** Begin DATA EXCERPT **

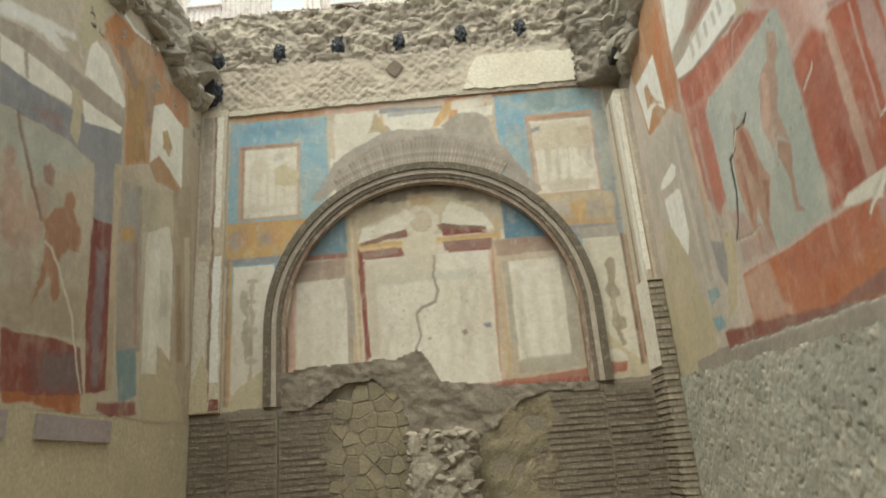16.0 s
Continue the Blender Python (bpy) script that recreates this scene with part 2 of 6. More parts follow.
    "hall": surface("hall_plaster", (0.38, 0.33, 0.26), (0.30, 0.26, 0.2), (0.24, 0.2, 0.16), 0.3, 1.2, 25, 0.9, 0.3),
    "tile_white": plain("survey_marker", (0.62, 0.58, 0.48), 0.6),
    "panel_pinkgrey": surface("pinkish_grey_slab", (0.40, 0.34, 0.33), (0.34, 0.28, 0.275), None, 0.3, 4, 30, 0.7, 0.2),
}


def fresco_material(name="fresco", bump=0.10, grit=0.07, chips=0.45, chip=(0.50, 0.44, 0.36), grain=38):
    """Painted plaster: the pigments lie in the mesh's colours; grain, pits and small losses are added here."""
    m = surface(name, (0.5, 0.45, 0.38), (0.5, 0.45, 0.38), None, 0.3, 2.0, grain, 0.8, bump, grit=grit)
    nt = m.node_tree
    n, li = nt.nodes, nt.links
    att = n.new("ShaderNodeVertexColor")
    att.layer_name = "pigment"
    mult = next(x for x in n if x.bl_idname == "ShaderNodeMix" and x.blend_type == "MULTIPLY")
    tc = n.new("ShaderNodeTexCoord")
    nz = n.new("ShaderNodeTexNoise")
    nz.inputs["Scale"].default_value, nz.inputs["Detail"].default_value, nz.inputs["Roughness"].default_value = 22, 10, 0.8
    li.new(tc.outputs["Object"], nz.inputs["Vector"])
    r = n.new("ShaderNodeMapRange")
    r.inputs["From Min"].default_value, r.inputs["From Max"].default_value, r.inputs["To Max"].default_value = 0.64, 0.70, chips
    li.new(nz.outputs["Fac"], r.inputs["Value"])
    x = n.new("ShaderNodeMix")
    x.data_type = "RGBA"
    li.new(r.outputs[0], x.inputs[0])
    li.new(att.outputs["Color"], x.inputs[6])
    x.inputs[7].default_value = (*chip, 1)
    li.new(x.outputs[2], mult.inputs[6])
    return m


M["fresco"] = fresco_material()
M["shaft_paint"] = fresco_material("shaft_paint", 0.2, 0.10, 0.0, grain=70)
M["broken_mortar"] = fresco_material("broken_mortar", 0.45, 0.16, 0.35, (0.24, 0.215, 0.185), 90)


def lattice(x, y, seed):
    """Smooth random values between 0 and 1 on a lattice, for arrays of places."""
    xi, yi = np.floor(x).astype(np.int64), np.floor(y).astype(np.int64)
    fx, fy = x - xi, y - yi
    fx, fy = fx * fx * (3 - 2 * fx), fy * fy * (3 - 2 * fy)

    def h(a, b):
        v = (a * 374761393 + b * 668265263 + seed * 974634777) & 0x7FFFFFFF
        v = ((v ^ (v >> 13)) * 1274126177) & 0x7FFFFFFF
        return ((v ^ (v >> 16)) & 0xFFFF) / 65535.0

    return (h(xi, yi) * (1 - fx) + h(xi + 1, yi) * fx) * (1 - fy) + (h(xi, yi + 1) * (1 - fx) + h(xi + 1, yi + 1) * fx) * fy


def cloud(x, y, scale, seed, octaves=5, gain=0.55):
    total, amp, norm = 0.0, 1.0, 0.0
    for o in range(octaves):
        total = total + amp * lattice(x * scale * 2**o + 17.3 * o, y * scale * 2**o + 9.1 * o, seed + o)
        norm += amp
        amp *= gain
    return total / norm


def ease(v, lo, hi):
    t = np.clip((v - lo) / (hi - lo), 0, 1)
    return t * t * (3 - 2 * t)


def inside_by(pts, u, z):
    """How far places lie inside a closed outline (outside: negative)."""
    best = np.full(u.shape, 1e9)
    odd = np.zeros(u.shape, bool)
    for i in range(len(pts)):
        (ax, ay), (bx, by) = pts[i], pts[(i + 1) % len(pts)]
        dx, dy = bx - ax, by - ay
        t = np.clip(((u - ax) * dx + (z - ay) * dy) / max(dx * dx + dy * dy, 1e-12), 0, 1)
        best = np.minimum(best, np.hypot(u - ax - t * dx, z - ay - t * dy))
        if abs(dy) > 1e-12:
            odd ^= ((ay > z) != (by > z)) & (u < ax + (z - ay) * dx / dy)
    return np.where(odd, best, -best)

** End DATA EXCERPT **

* **AIM**
Make an exact copy of the data above, pictures excluded.

* **RESPONSE TO THE EXERCISE**
16.0 s
Continue the Blender Python (bpy) script that recreates this scene with part 2 of 6. More parts follow.
    "hall": surface("hall_plaster", (0.38, 0.33, 0.26), (0.30, 0.26, 0.2), (0.24, 0.2, 0.16), 0.3, 1.2, 25, 0.9, 0.3),
    "tile_white": plain("survey_marker", (0.62, 0.58, 0.48), 0.6),
    "panel_pinkgrey": surface("pinkish_grey_slab", (0.40, 0.34, 0.33), (0.34, 0.28, 0.275), None, 0.3, 4, 30, 0.7, 0.2),
}


def fresco_material(name="fresco", bump=0.10, grit=0.07, chips=0.45, chip=(0.50, 0.44, 0.36), grain=38):
    """Painted plaster: the pigments lie in the mesh's colours; grain, pits and small losses are added here."""
    m = surface(name, (0.5, 0.45, 0.38), (0.5, 0.45, 0.38), None, 0.3, 2.0, grain, 0.8, bump, grit=grit)
    nt = m.node_tree
    n, li = nt.nodes, nt.links
    att = n.new("ShaderNodeVertexColor")
    att.layer_name = "pigment"
    mult = next(x for x in n if x.bl_idname == "ShaderNodeMix" and x.blend_type == "MULTIPLY")
    tc = n.new("ShaderNodeTexCoord")
    nz = n.new("ShaderNodeTexNoise")
    nz.inputs["Scale"].default_value, nz.inputs["Detail"].default_value, nz.inputs["Roughness"].default_value = 22, 10, 0.8
    li.new(tc.outputs["Object"], nz.inputs["Vector"])
    r = n.new("ShaderNodeMapRange")
    r.inputs["From Min"].default_value, r.inputs["From Max"].default_value, r.inputs["To Max"].default_value = 0.64, 0.70, chips
    li.new(nz.outputs["Fac"], r.inputs["Value"])
    x = n.new("ShaderNodeMix")
    x.data_type = "RGBA"
    li.new(r.outputs[0], x.inputs[0])
    li.new(att.outputs["Color"], x.inputs[6])
    x.inputs[7].default_value = (*chip, 1)
    li.new(x.outputs[2], mult.inputs[6])
    return m


M["fresco"] = fresco_material()
M["shaft_paint"] = fresco_material("shaft_paint", 0.2, 0.10, 0.0, grain=70)
M["broken_mortar"] = fresco_material("broken_mortar", 0.45, 0.16, 0.35, (0.24, 0.215, 0.185), 90)


def lattice(x, y, seed):
    """Smooth random values between 0 and 1 on a lattice, for arrays of places."""
    xi, yi = np.floor(x).astype(np.int64), np.floor(y).astype(np.int64)
    fx, fy = x - xi, y - yi
    fx, fy = fx * fx * (3 - 2 * fx), fy * fy * (3 - 2 * fy)

    def h(a, b):
        v = (a * 374761393 + b * 668265263 + seed * 974634777) & 0x7FFFFFFF
        v = ((v ^ (v >> 13)) * 1274126177) & 0x7FFFFFFF
        return ((v ^ (v >> 16)) & 0xFFFF) / 65535.0

    return (h(xi, yi) * (1 - fx) + h(xi + 1, yi) * fx) * (1 - fy) + (h(xi, yi + 1) * (1 - fx) + h(xi + 1, yi + 1) * fx) * fy


def cloud(x, y, scale, seed, octaves=5, gain=0.55):
    total, amp, norm = 0.0, 1.0, 0.0
    for o in range(octaves):
        total = total + amp * lattice(x * scale * 2**o + 17.3 * o, y * scale * 2**o + 9.1 * o, seed + o)
        norm += amp
        amp *= gain
    return total / norm


def ease(v, lo, hi):
    t = np.clip((v - lo) / (hi - lo), 0, 1)
    return t * t * (3 - 2 * t)


def inside_by(pts, u, z):
    """How far places lie inside a closed outline (outside: negative)."""
    best = np.full(u.shape, 1e9)
    odd = np.zeros(u.shape, bool)
    for i in range(len(pts)):
        (ax, ay), (bx, by) = pts[i], pts[(i + 1) % len(pts)]
        dx, dy = bx - ax, by - ay
        t = np.clip(((u - ax) * dx + (z - ay) * dy) / max(dx * dx + dy * dy, 1e-12), 0, 1)
        best = np.minimum(best, np.hypot(u - ax - t * dx, z - ay - t * dy))
        if abs(dy) > 1e-12:
            odd ^= ((ay > z) != (by > z)) & (u < ax + (z - ay) * dx / dy)
    return np.where(odd, best, -best)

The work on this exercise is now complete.